HSB: Young Adults Most Likely to Be Targeted in Cyber Attack

September 20, 2016

More than one-third of U.S. consumers experienced a computer virus, hacking incident or other cyber attack in the past 12 months, a survey by Zogby Analytics for The Hartford Steam Boiler Inspection and Insurance Company (HSB) reported, and young adults 18-24 were the most likely victims.

The nationwide survey also found that victims of cyber crimes almost always spent money to recover from the attack, primarily to restore data and purchase software. In 23 percent of the cases, people spent between $1,000 and $5,000 per incident, while 56 percent spent less than $500.
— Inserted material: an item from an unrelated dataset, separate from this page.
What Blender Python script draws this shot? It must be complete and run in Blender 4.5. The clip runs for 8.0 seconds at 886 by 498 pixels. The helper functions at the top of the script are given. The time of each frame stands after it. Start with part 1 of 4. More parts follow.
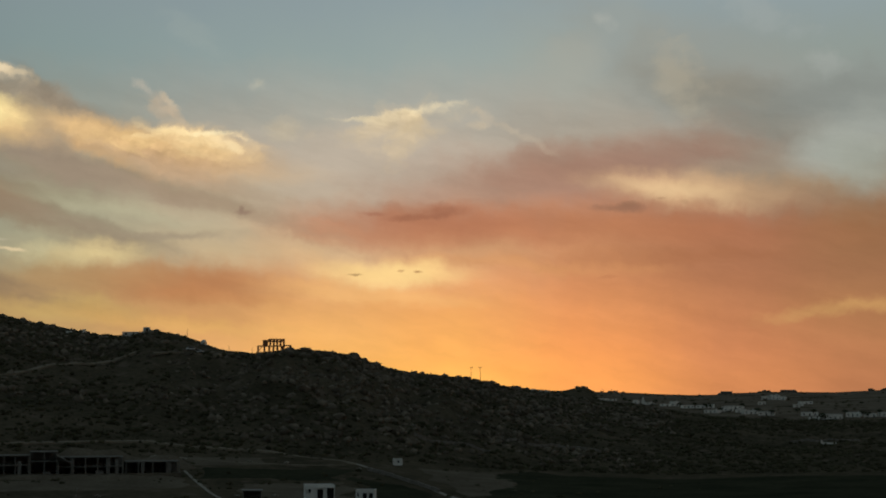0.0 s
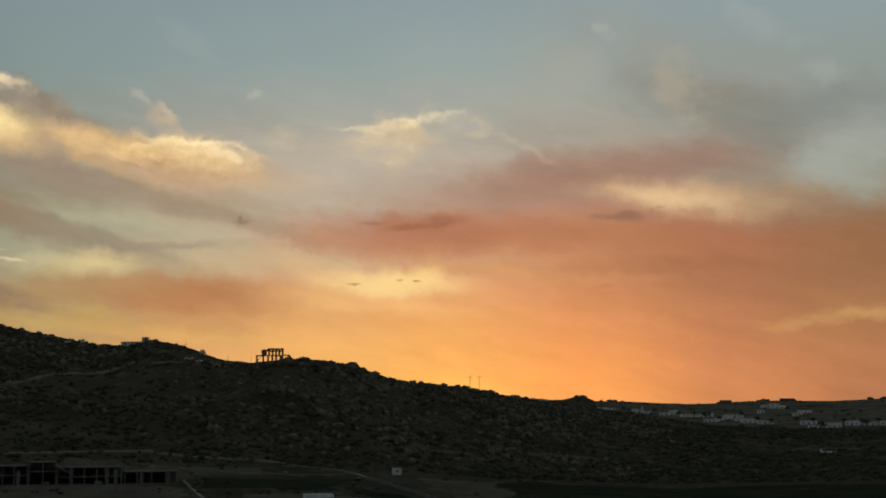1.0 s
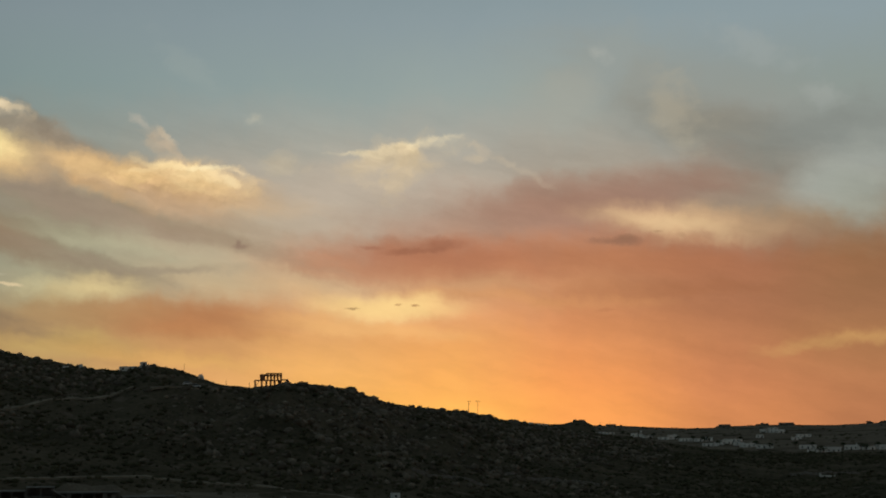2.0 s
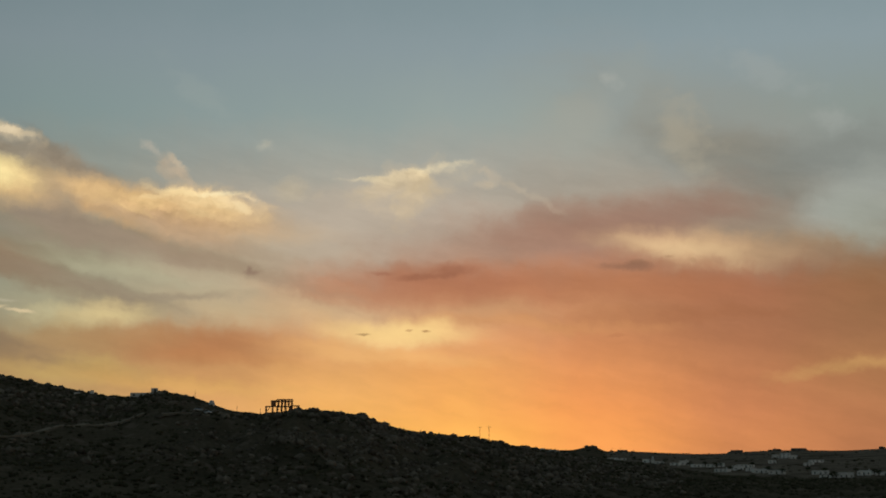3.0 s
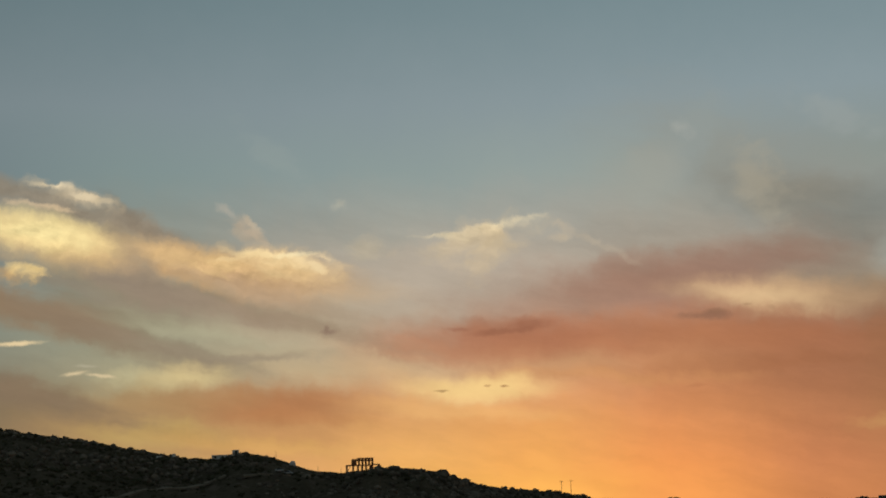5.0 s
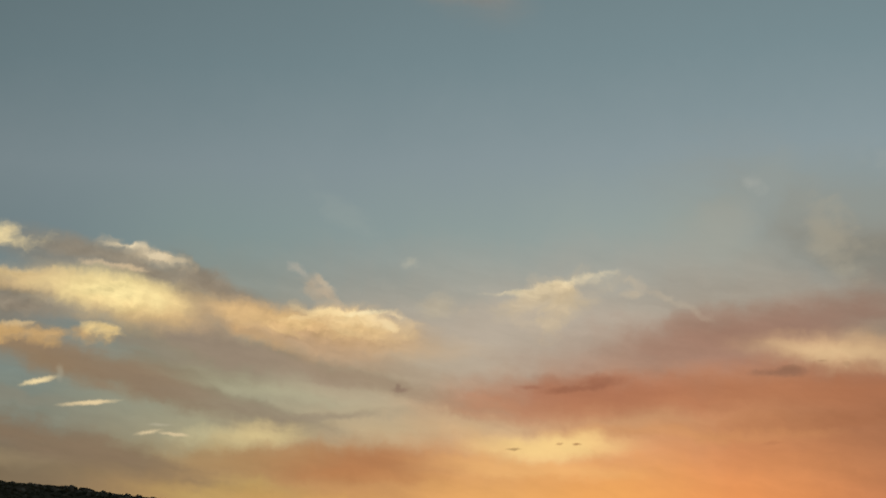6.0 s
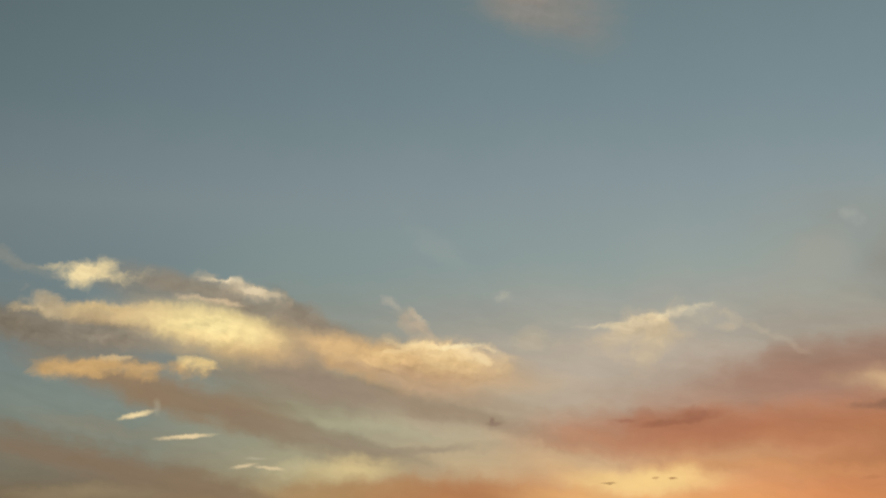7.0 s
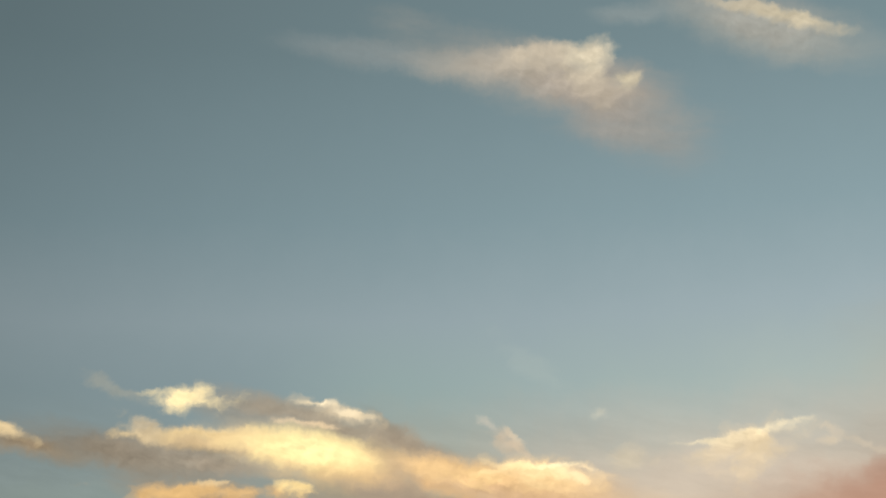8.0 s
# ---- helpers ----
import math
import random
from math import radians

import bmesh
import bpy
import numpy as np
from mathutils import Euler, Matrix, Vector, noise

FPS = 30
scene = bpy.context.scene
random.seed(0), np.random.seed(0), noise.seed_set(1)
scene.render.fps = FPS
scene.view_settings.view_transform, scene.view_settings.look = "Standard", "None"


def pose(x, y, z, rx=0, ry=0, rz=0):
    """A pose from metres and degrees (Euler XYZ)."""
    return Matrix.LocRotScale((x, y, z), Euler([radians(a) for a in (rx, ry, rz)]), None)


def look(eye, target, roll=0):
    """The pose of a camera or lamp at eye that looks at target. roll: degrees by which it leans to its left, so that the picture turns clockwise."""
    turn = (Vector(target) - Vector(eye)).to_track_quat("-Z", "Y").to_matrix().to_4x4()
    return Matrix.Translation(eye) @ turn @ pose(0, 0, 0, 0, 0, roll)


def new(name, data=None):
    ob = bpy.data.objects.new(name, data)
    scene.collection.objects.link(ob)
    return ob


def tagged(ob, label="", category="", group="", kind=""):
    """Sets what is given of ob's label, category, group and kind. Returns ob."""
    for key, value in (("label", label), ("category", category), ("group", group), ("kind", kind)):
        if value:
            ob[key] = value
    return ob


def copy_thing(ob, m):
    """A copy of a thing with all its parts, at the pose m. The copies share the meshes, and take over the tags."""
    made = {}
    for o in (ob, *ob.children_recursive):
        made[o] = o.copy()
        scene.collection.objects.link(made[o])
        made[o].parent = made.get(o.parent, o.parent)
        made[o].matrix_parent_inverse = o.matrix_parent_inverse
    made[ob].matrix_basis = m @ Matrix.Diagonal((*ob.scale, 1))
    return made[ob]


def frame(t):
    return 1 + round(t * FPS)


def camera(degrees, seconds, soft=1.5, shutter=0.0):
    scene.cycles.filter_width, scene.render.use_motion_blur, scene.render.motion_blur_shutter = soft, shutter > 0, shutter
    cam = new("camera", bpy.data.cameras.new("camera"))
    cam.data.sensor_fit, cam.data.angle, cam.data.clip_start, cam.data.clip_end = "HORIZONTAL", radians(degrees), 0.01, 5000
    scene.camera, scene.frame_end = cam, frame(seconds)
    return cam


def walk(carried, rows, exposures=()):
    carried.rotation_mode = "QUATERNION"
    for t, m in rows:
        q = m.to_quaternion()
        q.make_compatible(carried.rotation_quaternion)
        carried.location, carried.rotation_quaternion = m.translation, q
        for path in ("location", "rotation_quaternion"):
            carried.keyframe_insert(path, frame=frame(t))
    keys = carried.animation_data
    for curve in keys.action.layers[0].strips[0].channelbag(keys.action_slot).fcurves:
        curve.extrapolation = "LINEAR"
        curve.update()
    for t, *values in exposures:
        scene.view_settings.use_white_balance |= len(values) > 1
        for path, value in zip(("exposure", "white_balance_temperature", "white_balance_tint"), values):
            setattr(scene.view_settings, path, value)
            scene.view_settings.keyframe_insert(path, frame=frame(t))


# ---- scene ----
EYE_Z = 45.0
cam = camera(30.26, 8.0, soft=1.9)
# seconds, yaw, pitch, roll: held in the hand on the spot, following the sky upwards
TURNS = [
    (0.0, 0.000, 5.400, 0.000),
    (0.5, 0.002, 5.451, 0.090),
    (1.0, -0.035, 5.724, 0.112),
    (1.5, -0.150, 6.147, 0.183),
    (1.7, -0.149, 6.299, 0.180),
    (2.8, 0.265, 7.346, 0.248),
    (3.0, 0.305, 7.475, 0.250),
    (3.5, 0.464, 7.834, 0.340),
    (4.0, 0.608, 7.968, 0.437),
    (4.5, 1.463, 8.324, 0.978),
    (5.0, 3.150, 9.446, 1.526),
    (5.2, 3.736, 9.931, 1.483),
    (6.3, 6.372, 11.953, 1.276),
    (6.5, 6.936, 12.174, 1.180),
    (7.0, 8.906, 12.761, 1.070),
    (7.5, 10.842, 14.459, 1.132),
    (7.7, 11.476, 15.449, 1.294),
    (8.0, 12.376, 16.998, 1.521),
]
EXPOSURES = [(0.0, 0.0), (3.0, -0.08), (4.5, -0.12), (5.0, -0.12), (6.5, -0.1), (7.0, -0.1), (7.5, 0.05), (7.7, 0.18), (8.0, 0.35)]
walk(cam, [(t, pose(0, 0, EYE_Z, 90 + p, r, y)) for t, y, p, r in TURNS], EXPOSURES)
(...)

“Consumers rely on smartphones, personal computers and tablets for virtually every aspect of their lives,” said Timothy Zeilman, vice president and counsel for HSB, part of Munich Re. “Their personal information is stored online and increasingly their home systems are connected to the Internet. The threat to cyber security for individuals and families is significant and growing.”

The top two concerns among consumers were potential cyber attacks (66 percent “somewhat” or “very” concerned) and online fraud (62 percent).

Of the 37 percent of respondents who reported a cyber attack, almost half (42 percent) were in the 18-24 age group, compared with 34 percent of people ages 55-69 and 22 percent age 70 plus. The most common type of damage was a computer virus or other unwanted software (69 percent).

Online fraud leading to theft of money or property was experienced by 18 percent of those surveyed. Younger people were the biggest targets, with 26 percent of victims ages 18-29, compared with 11 percent ages 65 and older. Despite the results, approximately 45 percent of those age 50 and older were very concerned about online fraud, compared with only 37 percent of those ages 18-29.

A cyber extortion threat or demand was experienced by 11 percent of respondents and 71 percent of the incidents involved demands for money to unlock fraudulently encrypted data. More than half of those affected (53 percent) refused to pay, although some paid multiple times — 15 percent of them four or more times.

Zogby Analytics was commissioned by Hartford Steam Boiler (HSB) to conduct an online survey of 1,500 adults in the United States. Based on a confidence interval of 95 percent, the margin for error is plus or minus 2.6 percentage points, meaning all other things being equal, the identical survey repeated will have results within the margin of error 95 times out of 100.